Saúde mental materna e depressão pós-parto, por Déa Aguiar

Autora: Déa Aguiar

Déa Aguiar - nasceu para cuidar de gente. Cantora, modelo plus size, mãe de três, amante das palavras. Idealizadora da Aêarana Hum

Hoje é dia da Saúde Mental Materna – precisamos falar sobre depressão pós-parto, pois, a cada quatro mulheres, uma sofrerá com esta doença. Por isso, confira o texto da Déa Aguiar:

Ela é sorrateira. Beneficia-se da negação, da exaustão e do preconceito.

Começou com insônia, depois a irritabilidade e então hipersensibilidade à luz e sons. Tudo muito bem justificado, afinal, um recém nascido traz uma grande demanda. Respiro fundo – vai passar!

Parece que o mundo está ligado num amplificador; o cachorro que se coça, a colher mexendo o café na xícara, a respiração das pessoas. O sono vem, mas o barulho dos pensamentos é ensurdecedor.

Eu deveria estar feliz. A memória falha, vejo fotos de poucos meses atrás e não sou capaz de reconhecer aquela mulher e a vida que ela tinha. Tudo me parece estranho, como se eu não pertencesse a este mundo. É difícil até definir em palavras o que sinto – mas o bebê chora, as crianças têm fome. A vida, enfim, tem suas demandas.

Duas horas da manhã, uma fralda cheia de cocô. Vou ao banheiro descartá-la e, ao acionar o pedal da lixeira, um pensamento: será que eles sabem o quanto os amo? Se eu morrer hoje, teriam a certeza do tamanho do amor que sinto?

Enquanto lavo as mãos, fito meus olhos no espelho. O que sinto, mesmo sem nome, me assusta.

Meu corpo dói, no entanto, a alma parece anestesiada por um tipo de exaustão jamais sentida. Sigo no piloto automático, porém em rompantes de lucidez, sou alertada pela minha consciência que já é hora de pedir ajuda. A apatia impede por meses a fio, até que sou obrigada a ir ao médico por um problema nos seios que me causava dores insuportáveis para amamentar.

Na consulta foi impossível fingir que estava tudo bem. Desmontei e, pela primeira vez em muito tempo, chorei e fui capaz de dar nome ao que sentia: ela, finalmente, começou a ser vencida, como nesses filmes de exorcismo, onde o demônio só pode ser expulso ao saberem seu nome.
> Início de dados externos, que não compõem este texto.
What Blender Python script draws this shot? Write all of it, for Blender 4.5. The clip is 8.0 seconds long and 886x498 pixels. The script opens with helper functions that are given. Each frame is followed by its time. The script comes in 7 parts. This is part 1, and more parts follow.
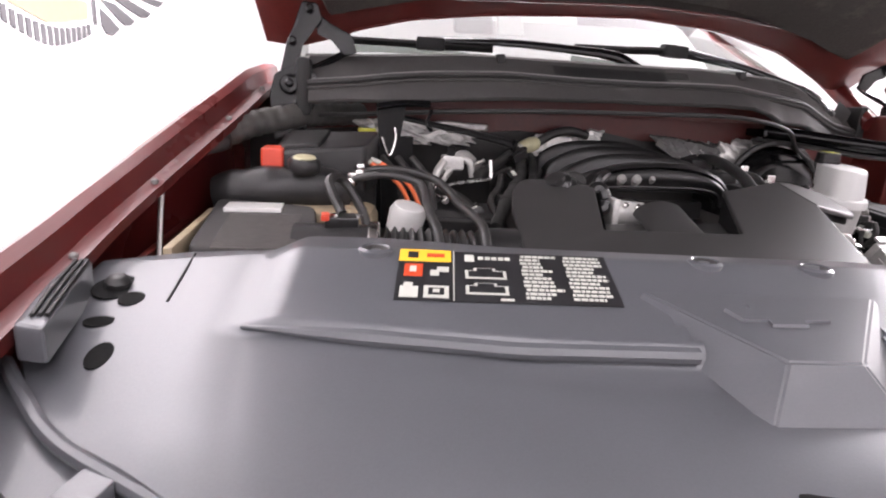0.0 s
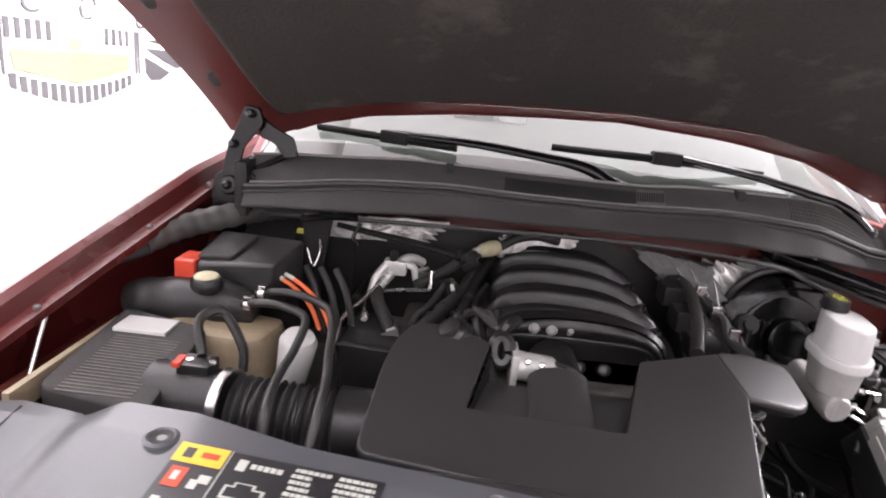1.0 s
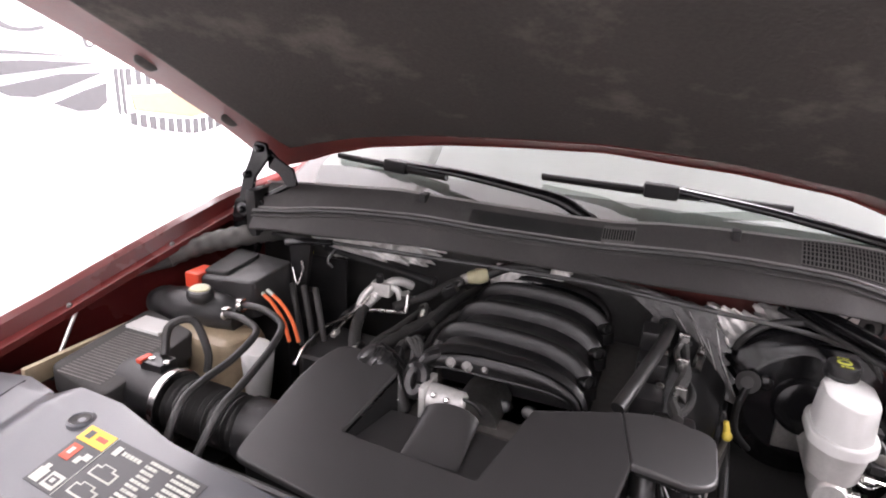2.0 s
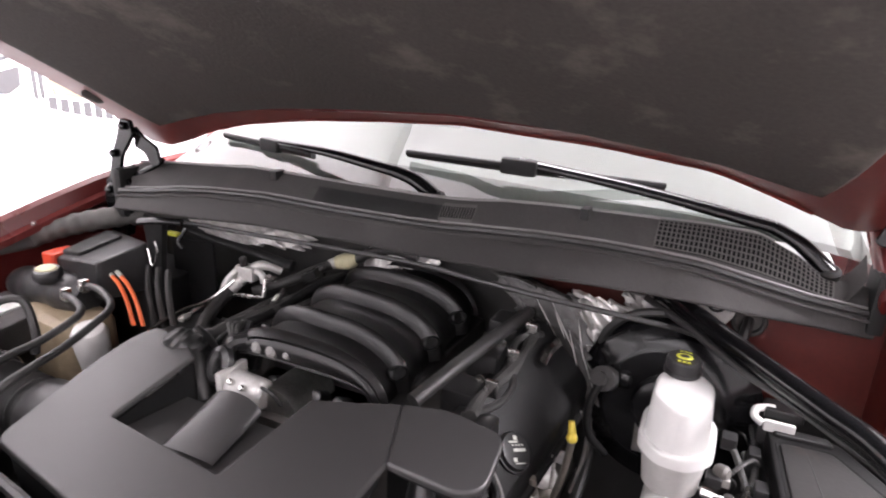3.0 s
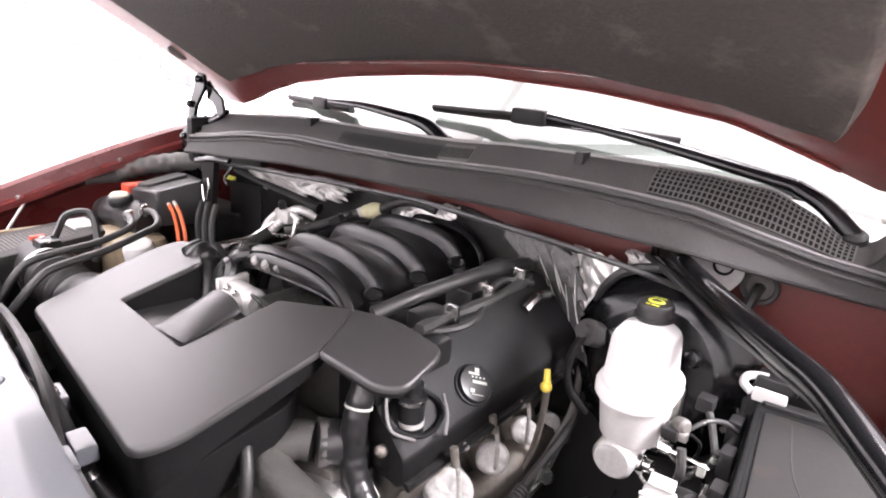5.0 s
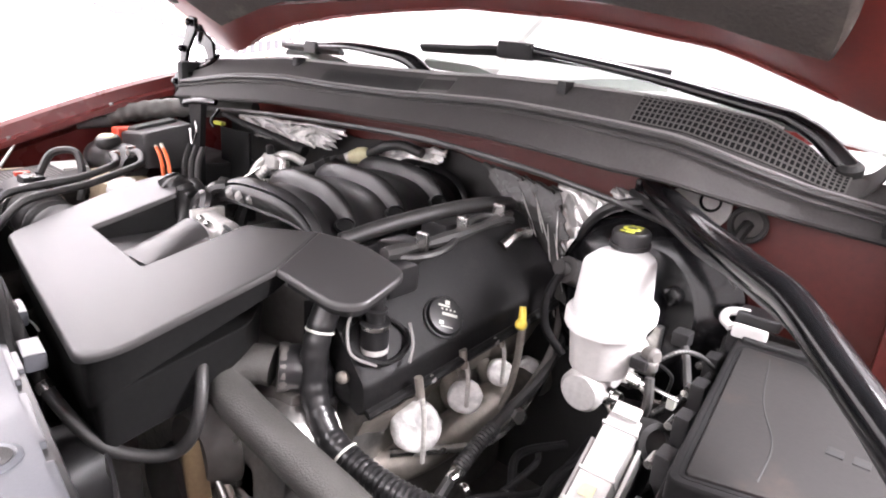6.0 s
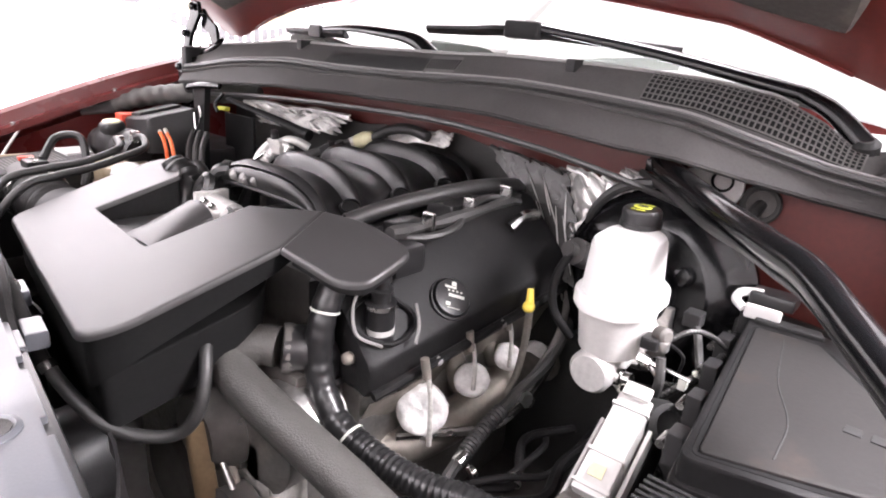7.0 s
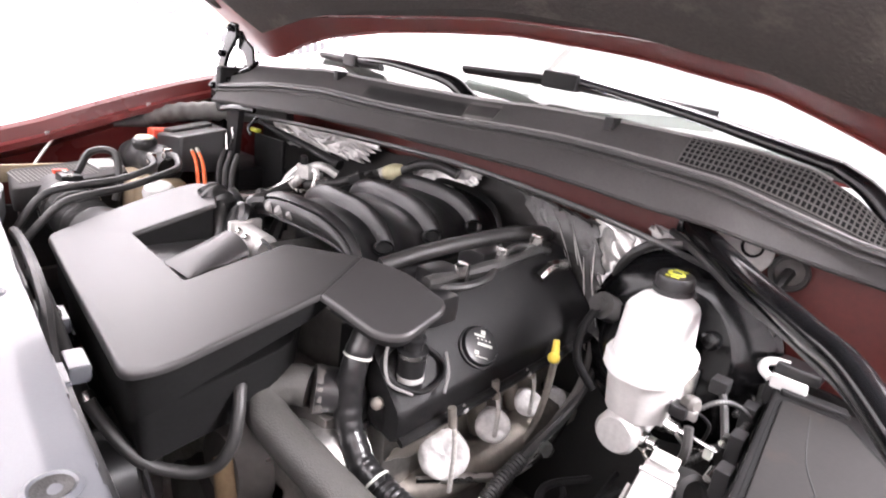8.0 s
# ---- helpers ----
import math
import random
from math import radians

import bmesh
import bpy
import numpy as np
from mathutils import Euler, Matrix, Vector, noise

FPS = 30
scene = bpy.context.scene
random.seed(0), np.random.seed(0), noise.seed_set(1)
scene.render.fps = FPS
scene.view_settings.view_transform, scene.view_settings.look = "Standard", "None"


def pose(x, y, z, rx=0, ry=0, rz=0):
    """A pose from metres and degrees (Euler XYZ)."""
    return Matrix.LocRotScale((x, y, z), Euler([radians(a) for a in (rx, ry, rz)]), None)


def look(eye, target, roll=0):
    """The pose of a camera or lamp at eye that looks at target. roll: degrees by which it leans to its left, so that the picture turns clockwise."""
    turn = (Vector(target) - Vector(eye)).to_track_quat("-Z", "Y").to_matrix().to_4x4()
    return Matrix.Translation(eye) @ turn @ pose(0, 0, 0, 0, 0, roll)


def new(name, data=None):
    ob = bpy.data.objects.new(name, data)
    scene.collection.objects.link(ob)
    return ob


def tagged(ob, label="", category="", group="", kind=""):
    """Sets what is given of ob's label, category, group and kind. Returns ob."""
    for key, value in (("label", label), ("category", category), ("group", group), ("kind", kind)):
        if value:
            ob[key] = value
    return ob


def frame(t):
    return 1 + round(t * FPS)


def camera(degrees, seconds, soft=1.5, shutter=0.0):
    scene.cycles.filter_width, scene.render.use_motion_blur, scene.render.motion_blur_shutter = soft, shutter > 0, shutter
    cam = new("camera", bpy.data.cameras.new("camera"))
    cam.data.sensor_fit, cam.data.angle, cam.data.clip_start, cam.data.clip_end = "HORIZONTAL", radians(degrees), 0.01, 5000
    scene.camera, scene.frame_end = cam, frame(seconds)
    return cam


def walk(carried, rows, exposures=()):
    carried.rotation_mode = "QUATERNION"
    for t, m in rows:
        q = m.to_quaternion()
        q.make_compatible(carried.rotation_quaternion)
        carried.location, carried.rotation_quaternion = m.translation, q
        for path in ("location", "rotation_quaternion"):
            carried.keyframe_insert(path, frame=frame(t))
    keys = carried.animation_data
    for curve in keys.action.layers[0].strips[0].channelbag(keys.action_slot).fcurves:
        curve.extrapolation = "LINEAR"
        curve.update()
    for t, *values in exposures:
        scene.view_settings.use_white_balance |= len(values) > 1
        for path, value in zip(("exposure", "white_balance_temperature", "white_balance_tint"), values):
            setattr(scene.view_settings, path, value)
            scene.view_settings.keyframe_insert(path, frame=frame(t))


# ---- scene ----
from mathutils.geometry import tessellate_polygon

cam = camera(74.0, 8.0, soft=1.9, shutter=0.25)
PATH = [
    (0, (-0.6141, 0.0066, 1.258), (-0.2871, 1.9125, 0.7497), 3.01),
    (0.5, (-0.5339, 0.0398, 1.3427), (-0.1444, 1.9425, 0.8644), -0.23),
    (1, (-0.2464, 0.1053, 1.5263), (-0.3024, 2.0194, 0.949), 5.89),
    (2.5, (0.3738, 0.2632, 1.6306), (-0.4197, 1.9965, 1.0258), 1.23),
    (3, (0.53, 0.4021, 1.577), (-0.2921, 2.117, 0.9565), 2.04),
    (3.5, (0.6161, 0.454, 1.5341), (-0.246, 2.1485, 0.9147), -0.35),
    (4, (0.6617, 0.4343, 1.5066), (-0.3288, 2.0892, 0.9795), 1.05),
    (5.5, (0.7916, 0.504, 1.4056), (-0.4274, 1.9779, 0.8204), 4.18),
    (6, (0.8102, 0.5259, 1.3622), (-0.4119, 1.9891, 0.7547), 4.38),
    (6.5, (0.8128, 0.533, 1.3444), (-0.4104, 1.9846, 0.7147), 3.89),
    (7, (0.8058, 0.5304, 1.3392), (-0.4238, 1.9773, 0.7124), 4.19),
    (7.5, (0.7995, 0.5266, 1.3461), (-0.4259, 1.9773, 0.7193), 4.99),
    (8, (0.7645, 0.4994, 1.3941), (-0.4774, 1.9475, 0.7931), 7.58),
]
EXPOSURES = [(0, -0.28), (0.5, -0.55), (1, -0.31), (2.5, -0.15), (3.5, 0.13), (4, 0.40), (5.5, 0.70), (6.5, 0.64), (7.5, 0.61), (8, 0.72)]
walk(cam, [(t, look(eye, target, roll)) for t, eye, target, roll in PATH], EXPOSURES)

# ---- light ----
world = bpy.data.worlds.new("World")
scene.world = world
world.use_nodes = True
world.node_tree.nodes["Background"].inputs[0].default_value = (1.0, 0.98, 0.97, 1)
world.node_tree.nodes["Background"].inputs[1].default_value = 0.3


def lamp(name, x, y, z, sx, sy, watts, target):
    d = bpy.data.lights.new(name, "AREA")
    d.shape, d.size, d.size_y, d.energy, d.color = "RECTANGLE", sx, sy, watts, (1.0, 0.945, 1.0)
    ob = new(name, d)
    ob.matrix_world = look((x, y, z), target)
    return ob


lamp("ceiling_lamp", 0.6, 2.6, 3.26, 3.8, 3.6, 110, (0.6, 2.601, 0))
lamp("ceiling_lamp", -0.1, -1.2, 3.26, 2.2, 1.6, 55, (-0.1, -1.201, 0))
# two unseen fill lights, added to brighten the south and west walls
lamp("unseen_wall_fill", 0.9, -3.1, 3.24, 4.0, 0.6, 130, (0.9, -3.9, 1.2))
lamp("unseen_wall_fill", -0.7, 1.6, 3.24, 0.6, 7.0, 1080, (-1.4, 1.601, 1.2))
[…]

Depressão pós-parto. Foi difícil falar, assumir e entender que, sim, “até eu”.
Parei de tentar encontrar um culpado e tenho lidado com os “e se” – depressão é algo que toda pessoa que respira corre o risco de ter.

Tendo nome, tem tratamento. E, assim, seguiremos até vencer mais essa. Um dia após o outro – alguns bons e outros nem tanto. E tudo bem – a inconstância faz parte a vida e, havendo vida, há esperança.